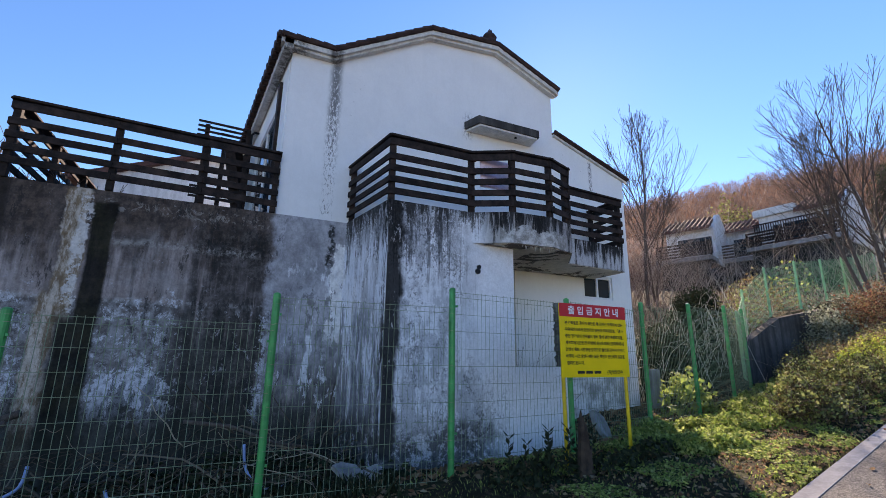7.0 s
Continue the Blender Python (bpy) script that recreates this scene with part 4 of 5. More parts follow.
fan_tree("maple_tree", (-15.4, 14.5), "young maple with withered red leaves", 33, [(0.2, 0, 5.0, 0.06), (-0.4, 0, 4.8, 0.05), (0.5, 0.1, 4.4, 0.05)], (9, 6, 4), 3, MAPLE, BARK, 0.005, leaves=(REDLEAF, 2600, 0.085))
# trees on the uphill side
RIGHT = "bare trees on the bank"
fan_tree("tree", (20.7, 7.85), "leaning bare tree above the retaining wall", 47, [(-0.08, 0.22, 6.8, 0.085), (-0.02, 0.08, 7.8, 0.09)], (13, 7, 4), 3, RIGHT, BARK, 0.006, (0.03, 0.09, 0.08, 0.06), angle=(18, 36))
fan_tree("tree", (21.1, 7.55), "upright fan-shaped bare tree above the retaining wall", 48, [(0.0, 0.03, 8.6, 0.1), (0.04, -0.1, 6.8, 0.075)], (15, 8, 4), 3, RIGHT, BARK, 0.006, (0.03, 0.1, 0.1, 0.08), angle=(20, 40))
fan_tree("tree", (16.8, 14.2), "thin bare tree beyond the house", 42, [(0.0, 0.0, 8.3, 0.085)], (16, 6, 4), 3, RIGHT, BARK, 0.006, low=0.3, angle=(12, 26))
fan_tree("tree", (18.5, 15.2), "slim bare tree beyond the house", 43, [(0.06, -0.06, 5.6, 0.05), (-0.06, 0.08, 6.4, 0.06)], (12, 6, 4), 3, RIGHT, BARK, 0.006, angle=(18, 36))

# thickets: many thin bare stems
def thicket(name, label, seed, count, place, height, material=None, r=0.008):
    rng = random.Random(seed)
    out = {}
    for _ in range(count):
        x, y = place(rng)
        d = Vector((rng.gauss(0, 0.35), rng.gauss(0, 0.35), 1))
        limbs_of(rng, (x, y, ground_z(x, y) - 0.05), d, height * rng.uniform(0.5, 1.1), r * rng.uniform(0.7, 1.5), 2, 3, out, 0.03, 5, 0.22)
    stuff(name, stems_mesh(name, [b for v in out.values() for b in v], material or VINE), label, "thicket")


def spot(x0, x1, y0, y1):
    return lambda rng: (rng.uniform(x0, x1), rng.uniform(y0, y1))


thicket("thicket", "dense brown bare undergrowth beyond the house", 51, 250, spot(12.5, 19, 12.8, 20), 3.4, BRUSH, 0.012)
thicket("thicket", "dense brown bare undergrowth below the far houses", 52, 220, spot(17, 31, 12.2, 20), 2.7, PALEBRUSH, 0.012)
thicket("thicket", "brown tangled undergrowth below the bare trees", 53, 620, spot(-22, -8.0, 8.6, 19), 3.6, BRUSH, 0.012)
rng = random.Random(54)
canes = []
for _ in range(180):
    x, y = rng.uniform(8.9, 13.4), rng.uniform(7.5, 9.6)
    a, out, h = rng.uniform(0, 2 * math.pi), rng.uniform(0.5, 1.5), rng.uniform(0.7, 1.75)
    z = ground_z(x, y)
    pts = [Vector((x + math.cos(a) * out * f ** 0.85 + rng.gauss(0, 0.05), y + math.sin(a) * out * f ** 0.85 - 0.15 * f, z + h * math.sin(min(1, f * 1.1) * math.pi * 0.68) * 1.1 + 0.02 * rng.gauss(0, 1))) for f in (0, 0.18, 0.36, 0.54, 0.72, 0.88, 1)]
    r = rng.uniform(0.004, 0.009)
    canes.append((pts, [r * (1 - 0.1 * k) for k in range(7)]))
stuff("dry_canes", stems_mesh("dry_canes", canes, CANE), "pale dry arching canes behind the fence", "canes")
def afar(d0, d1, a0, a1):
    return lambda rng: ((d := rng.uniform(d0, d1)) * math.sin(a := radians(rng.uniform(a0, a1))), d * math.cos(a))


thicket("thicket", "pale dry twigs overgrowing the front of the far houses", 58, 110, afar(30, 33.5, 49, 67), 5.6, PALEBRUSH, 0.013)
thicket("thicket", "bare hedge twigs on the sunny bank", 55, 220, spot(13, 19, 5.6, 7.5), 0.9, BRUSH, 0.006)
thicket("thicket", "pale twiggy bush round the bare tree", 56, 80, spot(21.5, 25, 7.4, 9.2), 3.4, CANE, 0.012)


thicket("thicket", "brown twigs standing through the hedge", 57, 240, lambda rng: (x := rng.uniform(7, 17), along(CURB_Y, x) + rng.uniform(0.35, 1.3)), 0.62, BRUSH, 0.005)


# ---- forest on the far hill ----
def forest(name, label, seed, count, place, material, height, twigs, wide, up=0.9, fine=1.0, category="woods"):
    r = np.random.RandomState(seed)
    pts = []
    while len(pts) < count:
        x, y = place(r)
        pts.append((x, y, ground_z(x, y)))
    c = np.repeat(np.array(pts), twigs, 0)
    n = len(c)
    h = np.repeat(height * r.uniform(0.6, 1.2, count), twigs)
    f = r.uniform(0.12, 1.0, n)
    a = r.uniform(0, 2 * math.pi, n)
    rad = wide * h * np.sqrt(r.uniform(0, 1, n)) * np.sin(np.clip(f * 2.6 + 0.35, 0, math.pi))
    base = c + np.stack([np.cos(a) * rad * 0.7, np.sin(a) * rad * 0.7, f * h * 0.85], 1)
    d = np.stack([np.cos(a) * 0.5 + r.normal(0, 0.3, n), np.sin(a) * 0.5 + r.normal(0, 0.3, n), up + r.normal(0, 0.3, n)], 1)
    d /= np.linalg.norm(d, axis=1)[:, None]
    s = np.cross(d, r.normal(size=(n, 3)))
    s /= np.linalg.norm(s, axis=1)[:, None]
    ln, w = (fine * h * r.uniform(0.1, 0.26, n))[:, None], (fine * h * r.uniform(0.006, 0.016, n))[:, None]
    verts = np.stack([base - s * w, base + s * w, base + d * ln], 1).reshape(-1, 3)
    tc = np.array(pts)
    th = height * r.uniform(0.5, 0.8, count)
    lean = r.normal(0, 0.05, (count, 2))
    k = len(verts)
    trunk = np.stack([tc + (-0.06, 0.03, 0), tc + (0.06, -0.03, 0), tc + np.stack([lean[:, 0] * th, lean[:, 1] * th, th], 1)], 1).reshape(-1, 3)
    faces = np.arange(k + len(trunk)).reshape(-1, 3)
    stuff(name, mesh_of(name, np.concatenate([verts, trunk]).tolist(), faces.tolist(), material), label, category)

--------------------

--- What you should do ---
Reproduce the full listing faithfully, but do not carry over any pictures.

--- Completed task ---
7.0 s
Continue the Blender Python (bpy) script that recreates this scene with part 4 of 5. More parts follow.
fan_tree("maple_tree", (-15.4, 14.5), "young maple with withered red leaves", 33, [(0.2, 0, 5.0, 0.06), (-0.4, 0, 4.8, 0.05), (0.5, 0.1, 4.4, 0.05)], (9, 6, 4), 3, MAPLE, BARK, 0.005, leaves=(REDLEAF, 2600, 0.085))
# trees on the uphill side
RIGHT = "bare trees on the bank"
fan_tree("tree", (20.7, 7.85), "leaning bare tree above the retaining wall", 47, [(-0.08, 0.22, 6.8, 0.085), (-0.02, 0.08, 7.8, 0.09)], (13, 7, 4), 3, RIGHT, BARK, 0.006, (0.03, 0.09, 0.08, 0.06), angle=(18, 36))
fan_tree("tree", (21.1, 7.55), "upright fan-shaped bare tree above the retaining wall", 48, [(0.0, 0.03, 8.6, 0.1), (0.04, -0.1, 6.8, 0.075)], (15, 8, 4), 3, RIGHT, BARK, 0.006, (0.03, 0.1, 0.1, 0.08), angle=(20, 40))
fan_tree("tree", (16.8, 14.2), "thin bare tree beyond the house", 42, [(0.0, 0.0, 8.3, 0.085)], (16, 6, 4), 3, RIGHT, BARK, 0.006, low=0.3, angle=(12, 26))
fan_tree("tree", (18.5, 15.2), "slim bare tree beyond the house", 43, [(0.06, -0.06, 5.6, 0.05), (-0.06, 0.08, 6.4, 0.06)], (12, 6, 4), 3, RIGHT, BARK, 0.006, angle=(18, 36))

# thickets: many thin bare stems
def thicket(name, label, seed, count, place, height, material=None, r=0.008):
    rng = random.Random(seed)
    out = {}
    for _ in range(count):
        x, y = place(rng)
        d = Vector((rng.gauss(0, 0.35), rng.gauss(0, 0.35), 1))
        limbs_of(rng, (x, y, ground_z(x, y) - 0.05), d, height * rng.uniform(0.5, 1.1), r * rng.uniform(0.7, 1.5), 2, 3, out, 0.03, 5, 0.22)
    stuff(name, stems_mesh(name, [b for v in out.values() for b in v], material or VINE), label, "thicket")


def spot(x0, x1, y0, y1):
    return lambda rng: (rng.uniform(x0, x1), rng.uniform(y0, y1))


thicket("thicket", "dense brown bare undergrowth beyond the house", 51, 250, spot(12.5, 19, 12.8, 20), 3.4, BRUSH, 0.012)
thicket("thicket", "dense brown bare undergrowth below the far houses", 52, 220, spot(17, 31, 12.2, 20), 2.7, PALEBRUSH, 0.012)
thicket("thicket", "brown tangled undergrowth below the bare trees", 53, 620, spot(-22, -8.0, 8.6, 19), 3.6, BRUSH, 0.012)
rng = random.Random(54)
canes = []
for _ in range(180):
    x, y = rng.uniform(8.9, 13.4), rng.uniform(7.5, 9.6)
    a, out, h = rng.uniform(0, 2 * math.pi), rng.uniform(0.5, 1.5), rng.uniform(0.7, 1.75)
    z = ground_z(x, y)
    pts = [Vector((x + math.cos(a) * out * f ** 0.85 + rng.gauss(0, 0.05), y + math.sin(a) * out * f ** 0.85 - 0.15 * f, z + h * math.sin(min(1, f * 1.1) * math.pi * 0.68) * 1.1 + 0.02 * rng.gauss(0, 1))) for f in (0, 0.18, 0.36, 0.54, 0.72, 0.88, 1)]
    r = rng.uniform(0.004, 0.009)
    canes.append((pts, [r * (1 - 0.1 * k) for k in range(7)]))
stuff("dry_canes", stems_mesh("dry_canes", canes, CANE), "pale dry arching canes behind the fence", "canes")
def afar(d0, d1, a0, a1):
    return lambda rng: ((d := rng.uniform(d0, d1)) * math.sin(a := radians(rng.uniform(a0, a1))), d * math.cos(a))


thicket("thicket", "pale dry twigs overgrowing the front of the far houses", 58, 110, afar(30, 33.5, 49, 67), 5.6, PALEBRUSH, 0.013)
thicket("thicket", "bare hedge twigs on the sunny bank", 55, 220, spot(13, 19, 5.6, 7.5), 0.9, BRUSH, 0.006)
thicket("thicket", "pale twiggy bush round the bare tree", 56, 80, spot(21.5, 25, 7.4, 9.2), 3.4, CANE, 0.012)


thicket("thicket", "brown twigs standing through the hedge", 57, 240, lambda rng: (x := rng.uniform(7, 17), along(CURB_Y, x) + rng.uniform(0.35, 1.3)), 0.62, BRUSH, 0.005)


# ---- forest on the far hill ----
def forest(name, label, seed, count, place, material, height, twigs, wide, up=0.9, fine=1.0, category="woods"):
    r = np.random.RandomState(seed)
    pts = []
    while len(pts) < count:
        x, y = place(r)
        pts.append((x, y, ground_z(x, y)))
    c = np.repeat(np.array(pts), twigs, 0)
    n = len(c)
    h = np.repeat(height * r.uniform(0.6, 1.2, count), twigs)
    f = r.uniform(0.12, 1.0, n)
    a = r.uniform(0, 2 * math.pi, n)
    rad = wide * h * np.sqrt(r.uniform(0, 1, n)) * np.sin(np.clip(f * 2.6 + 0.35, 0, math.pi))
    base = c + np.stack([np.cos(a) * rad * 0.7, np.sin(a) * rad * 0.7, f * h * 0.85], 1)
    d = np.stack([np.cos(a) * 0.5 + r.normal(0, 0.3, n), np.sin(a) * 0.5 + r.normal(0, 0.3, n), up + r.normal(0, 0.3, n)], 1)
    d /= np.linalg.norm(d, axis=1)[:, None]
    s = np.cross(d, r.normal(size=(n, 3)))
    s /= np.linalg.norm(s, axis=1)[:, None]
    ln, w = (fine * h * r.uniform(0.1, 0.26, n))[:, None], (fine * h * r.uniform(0.006, 0.016, n))[:, None]
    verts = np.stack([base - s * w, base + s * w, base + d * ln], 1).reshape(-1, 3)
    tc = np.array(pts)
    th = height * r.uniform(0.5, 0.8, count)
    lean = r.normal(0, 0.05, (count, 2))
    k = len(verts)
    trunk = np.stack([tc + (-0.06, 0.03, 0), tc + (0.06, -0.03, 0), tc + np.stack([lean[:, 0] * th, lean[:, 1] * th, th], 1)], 1).reshape(-1, 3)
    faces = np.arange(k + len(trunk)).reshape(-1, 3)
    stuff(name, mesh_of(name, np.concatenate([verts, trunk]).tolist(), faces.tolist(), material), label, category)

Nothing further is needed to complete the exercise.